Final answer:
The correct velocity function of the particle as a function of time is v(t) = 3t^2 - 4t + 3, and the correct displacement function is s(t) = t^3 - 2t^2 + 3t + 5. The provided choices all contain errors, and none match these correct expressions.
Step-by-step explanation:
The student has asked for the expression of velocity and displacement as functions of time for a particle with varied acceleration, given as a(t) = 6t - 4. At time t=0, the initial velocity is v(0) = 3 m/s and the initial displacement from the origin is s(0) = 5 m.
Step-by-step solution:
- Integrate the acceleration function to find the velocity function. Since velocity is the integral of acceleration, we integrate a(t) = 6t - 4 with respect to t to obtain the velocity function v(t).
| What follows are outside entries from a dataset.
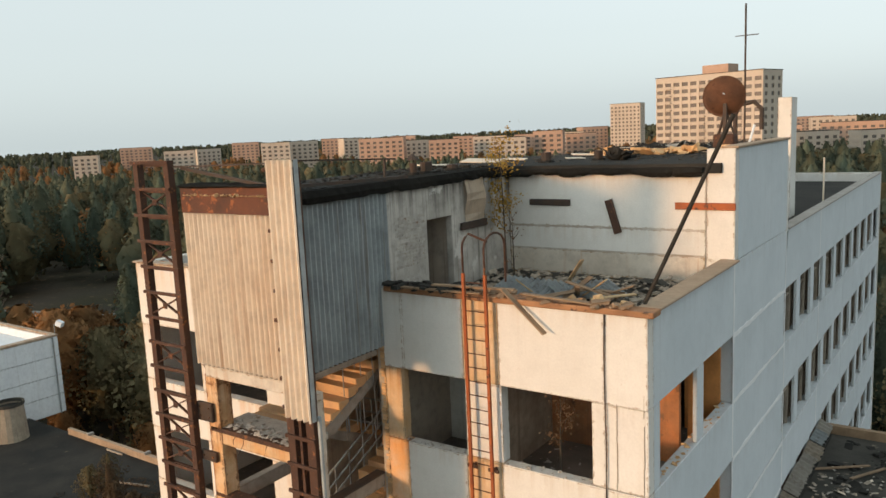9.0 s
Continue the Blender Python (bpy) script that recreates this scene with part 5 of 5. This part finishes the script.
def sapling(name, label, at, h, mat, rnd, n=70, spread=0.28, base=0.55, leaf=0.05, loose=0.05):
    t = thing(name, label, "sapling", at)
    b = bmesh.new()
    bend = rnd.uniform(-0.06, 0.06) * h
    bm_tube(b, [(0, 0, 0), (bend * 0.4, 0, h * 0.5), (bend, 0, h)], [0.028, 0.02, 0.006], 6)
    part("stem", b, BARK, t)
    tips = []
    for _ in range(14):
        f = rnd.uniform(base, 0.98)
        a = rnd.uniform(0, 6.28)
        l_ = h * spread * rnd.uniform(0.4, 1.0)
        p0 = Vector((bend * f, 0, h * f))
        p1 = p0 + Vector((math.cos(a) * l_ * 0.6, math.sin(a) * l_ * 0.6, l_ * 0.7))
        b = bmesh.new()
        bm_tube(b, [p0, p0.lerp(p1, 0.5) + Vector((0, 0, 0.04 * l_)), p1], [0.008, 0.006, 0.003], 4, caps=False)
        part("branch", b, BARK, t)
        tips.append((p0, p1))
    v, f_ = [], []
    for _ in range(n):
        p0, p1 = rnd.choice(tips)
        p = p0.lerp(p1, rnd.uniform(0.2, 1.1)) + Vector((rnd.gauss(0, loose), rnd.gauss(0, loose), rnd.gauss(0, loose)))
        e = Euler((rnd.uniform(-1.2, 1.2), rnd.uniform(-1.2, 1.2), rnd.uniform(0, 6.28))).to_matrix()
        s = leaf * rnd.uniform(0.6, 1.3)
        k = len(v)
        for q in ((-s, 0, 0), (0, -s * 0.6, 0), (s, 0, 0), (0, s * 0.6, 0)):
            v.append(tuple(p + e @ Vector(q)))
        f_.append((k, k + 1, k + 2, k + 3))
    o = new("foliage", keep_normals(mesh_raw("foliage", v, f_, mat), [(0.0, -0.6, 0.8)] * len(v)))
    o.parent = t
    return t


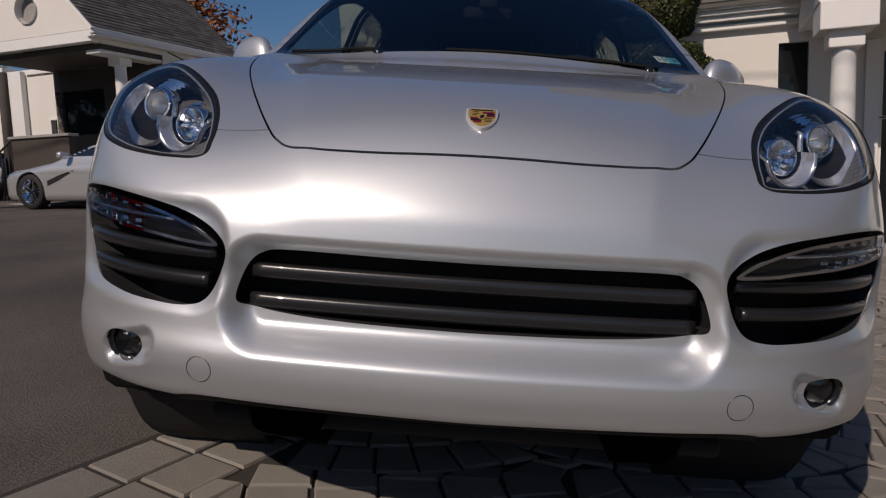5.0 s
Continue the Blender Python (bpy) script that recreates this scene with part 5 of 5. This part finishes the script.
def mirror_part(sx):
    m = new("door_mirror")
    m.parent = car
    th, ph = np.linspace(0, 2 * np.pi, 64, endpoint=False), np.linspace(-np.pi / 2, np.pi / 2, 41)
    T, Q = np.meshgrid(th, ph, indexing="ij")
    way = np.stack([np.cos(Q) * np.cos(T), np.cos(Q) * np.sin(T), np.sin(Q)], -1)
    near, far = np.zeros(T.shape), np.full(T.shape, 0.3)
    c = np.array((0.985, 1.80, 1.19))
    for _ in range(24):
        mid = (near + far) / 2
        ins = mirror_cap_field(c + way * mid[..., None]) < 0
        near, far = np.where(ins, mid, near), np.where(ins, far, mid)
    p = c + way * far[..., None]
    p[..., 1] = np.minimum(p[..., 1], 1.868 + 0.55 * (p[..., 0] - 0.985))
    for name, lo, hi, mat, lab in (("cap", 19, 40, SILVER, "silver mirror cap"), ("lower_housing", 0, 19, BLACK_PLASTIC, "black lower mirror housing")):
        q = p[:, lo:hi + 1].copy()
        if lo == 0:
            q = (q - c) * 0.985 + c
        n, k = q.shape[:2]
        i = np.arange(n * k).reshape(n, k)
        j = np.roll(i, -1, 0)
        f = np.stack([i[:, :-1], j[:, :-1], j[:, 1:], i[:, 1:]], -1).reshape(-1, 4)
        v = q.reshape(-1, 3)
        if sx < 0:
            v, f = v * (-1, 1, 1), f[:, ::-1]
        ob = mesh_object(name, v, f, mat, m)
        ob["label"] = lab
    pts = [(0.885, 1.69, 1.07), (0.915, 1.715, 1.092), (0.95, 1.76, 1.135), (0.975, 1.795, 1.185)]
    bm = tube([(sx * a, b, c2) for a, b, c2 in pts], [0.036, 0.045, 0.042, 0.03], False, 16)
    part("foot", bm, BLACK_PLASTIC, m, "black plastic mirror foot")
    bm = rounded(box_bm((0.17, 0.006, 0.10), (0, 0, 0)), 0.002, 1)
    ob = part("mirror_glass", bm, CHROME, m, "mirror glass")
    ob.matrix_basis = pose(sx * 0.985, 1.873, 1.215, 0, 0, sx * 29)
    return m


mirror_part(1)
mirror_part(-1)

# door handles
for sx in (1, -1):
    for yc, zc, door in ((2.555, 1.052, doors_f), (3.555, 1.080, doors_r)):
        h = new("door_handle")
        h.parent = car
        x0 = float(on_skin(sx * 0.9, yc - 0.13, zc, (sx, 0, 0))[0])
        pts = [(x0 + sx * dx, yc + dy, zc + dz) for dy, dx, dz in ((-0.115, 0.002, 0.004), (-0.10, 0.020, 0.006), (-0.03, 0.030, 0.009), (0.04, 0.030, 0.010), (0.098, 0.022, 0.008), (0.118, 0.002, 0.006))]
        bm = tube(pts, [0.015, 0.021, 0.023, 0.023, 0.021, 0.015], False, 14)
        part("grip", bm, SILVER, h)

# fine dark joint between doors and sill
for sx in (1, -1):
    line = []
    for y in np.linspace(1.40, 3.34, 50):
        p = on_skin(sx * 0.9, y, 0.477 + (y - 1.50) * 0.0385, (sx, 0, 0))
        line.append((p[0] - sx * 0.0006, p[1], p[2]))
    part("sill_joint", tube(line, 0.0022, sides=6), DARK, car)
part("underbody", rounded(box_bm((1.72, 2.06, 0.07), (0, 2.38, 0.27)), 0.03, 2), DARK, car)
part("engine_undertray", rounded(box_bm((1.16, 1.05, 0.05), (0, 0.83, 0.26)), 0.02, 2), DARK, car)
part("rear_undertray", rounded(box_bm((1.10, 1.15, 0.08), (0, 3.98, 0.29)), 0.03, 2), DARK, car)

# round cover of the towing eye, set off by a fine dark joint
for sx in (1, -1):
    ring = [tuple(on_skin(sx * (0.489 + 0.0245 * math.cos(a)), 0.0, 0.463 + 0.0245 * math.sin(a))) for a in np.linspace(0, 2 * math.pi, 36, endpoint=False)]
    part("tow_cover_joint", tube(ring, 0.0011, True, 6), STEEL, car)

# black air deflectors ahead of the front wheels
for sx in (1, -1):
    # black edging that closes the bumper's corner towards the wheel
    bm = bmesh.new()
    rows = []
    for y in np.linspace(0.16, 0.53, 14):
        xs = np.linspace(0.3, 1.0, 351)
        inside = car_field(np.stack([xs, np.full(351, y), np.full(351, 0.352)], -1)) < 0
        edge = float(xs[inside].max()) if inside.any() else 0.45
        rows.append([bm.verts.new((sx * (edge - d), y, z)) for d, z in ((0.012, 0.362), (0.010, 0.335), (0.020, 0.300), (0.045, 0.285), (0.150, 0.283))])
    for p, q in zip(rows, rows[1:]):
        for k in range(4):
            bm.faces.new((p[k], q[k], q[k + 1], p[k + 1])).smooth = True
    bmesh.ops.recalc_face_normals(bm, faces=bm.faces[:])
    part("bumper_edging", bm, BLACK_PLASTIC, car, "black plastic edging under the bumper")
    part("air_deflector", rounded(box_bm((0.30, 0.03, 0.12), (sx * 0.70, 0.50, 0.285)), 0.012, 2), BLACK_PLASTIC, car, "black plastic air deflector")
part("undertray", rounded(box_bm((1.4, 0.9, 0.03), (0, 0.85, 0.262)), 0.01, 1), DARK, car)


# ---------------------------------------------------------------- small parts of the car
def shield(width, height):
    """Outline of a crest: nearly straight top, sides curving to a point, in local x and y."""
    w, h = width / 2, height / 2
    side = [(w, h * 0.90), (w * 1.01, h * 0.55), (w * 0.98, h * 0.20), (w * 0.90, -h * 0.15), (w * 0.76, -h * 0.45), (w * 0.52, -h * 0.73), (w * 0.24, -h * 0.92), (0, -h)]
    return [(-w * 0.5, h * 0.97), (0, h), (w * 0.5, h * 0.97)] + side + [(-x, y) for x, y in side[-2::-1]]


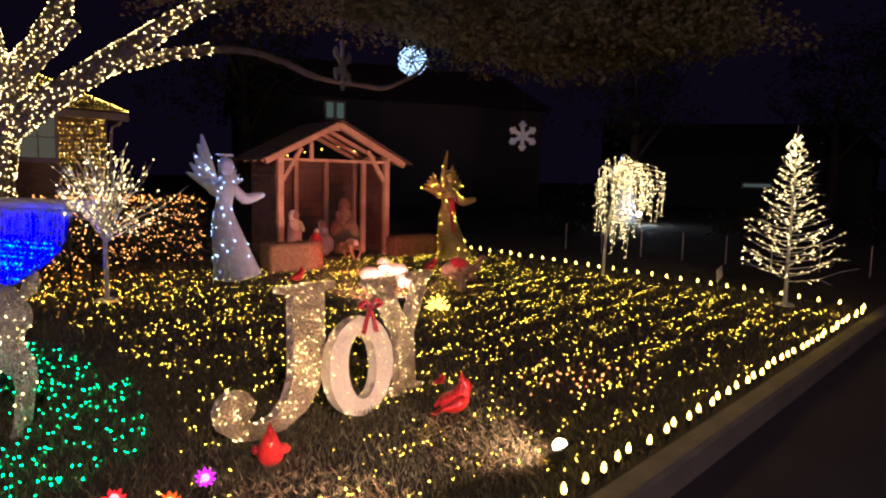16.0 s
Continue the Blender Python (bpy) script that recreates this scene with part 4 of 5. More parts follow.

- The integral of 6t is 3t^2 and the integral of -4 is -4t. Don't forget to add the constant of integration, which in this case is the initial velocity v(0) = 3.
- So v(t) = ∫(6t - 4)dt = 3t^2 - 4t + 3.
- Now, integrate the velocity function to find the displacement function. Since displacement is the integral of velocity, we integrate v(t) = 3t^2 - 4t + 3 with respect to t to obtain the displacement function s(t).
- The integral of 3t^2 is t^3, the integral of -4t is -2t^2, and the integral of 3 is 3t. Again, add the constant of integration, which is the initial displacement s(0) = 5.
- So s(t) = ∫(3t^2 - 4t + 3)dt = t^3 - 2t^2 + 3t + 5.
The correct options for velocity and displacement functions in terms of t are therefore v(t) = 3t^2 - 4t + 3 and s(t) = t^3 - 2t^2 + 3t + 5, which corresponds with none of the provided choices. The student may need to review the answer options as they contain errors.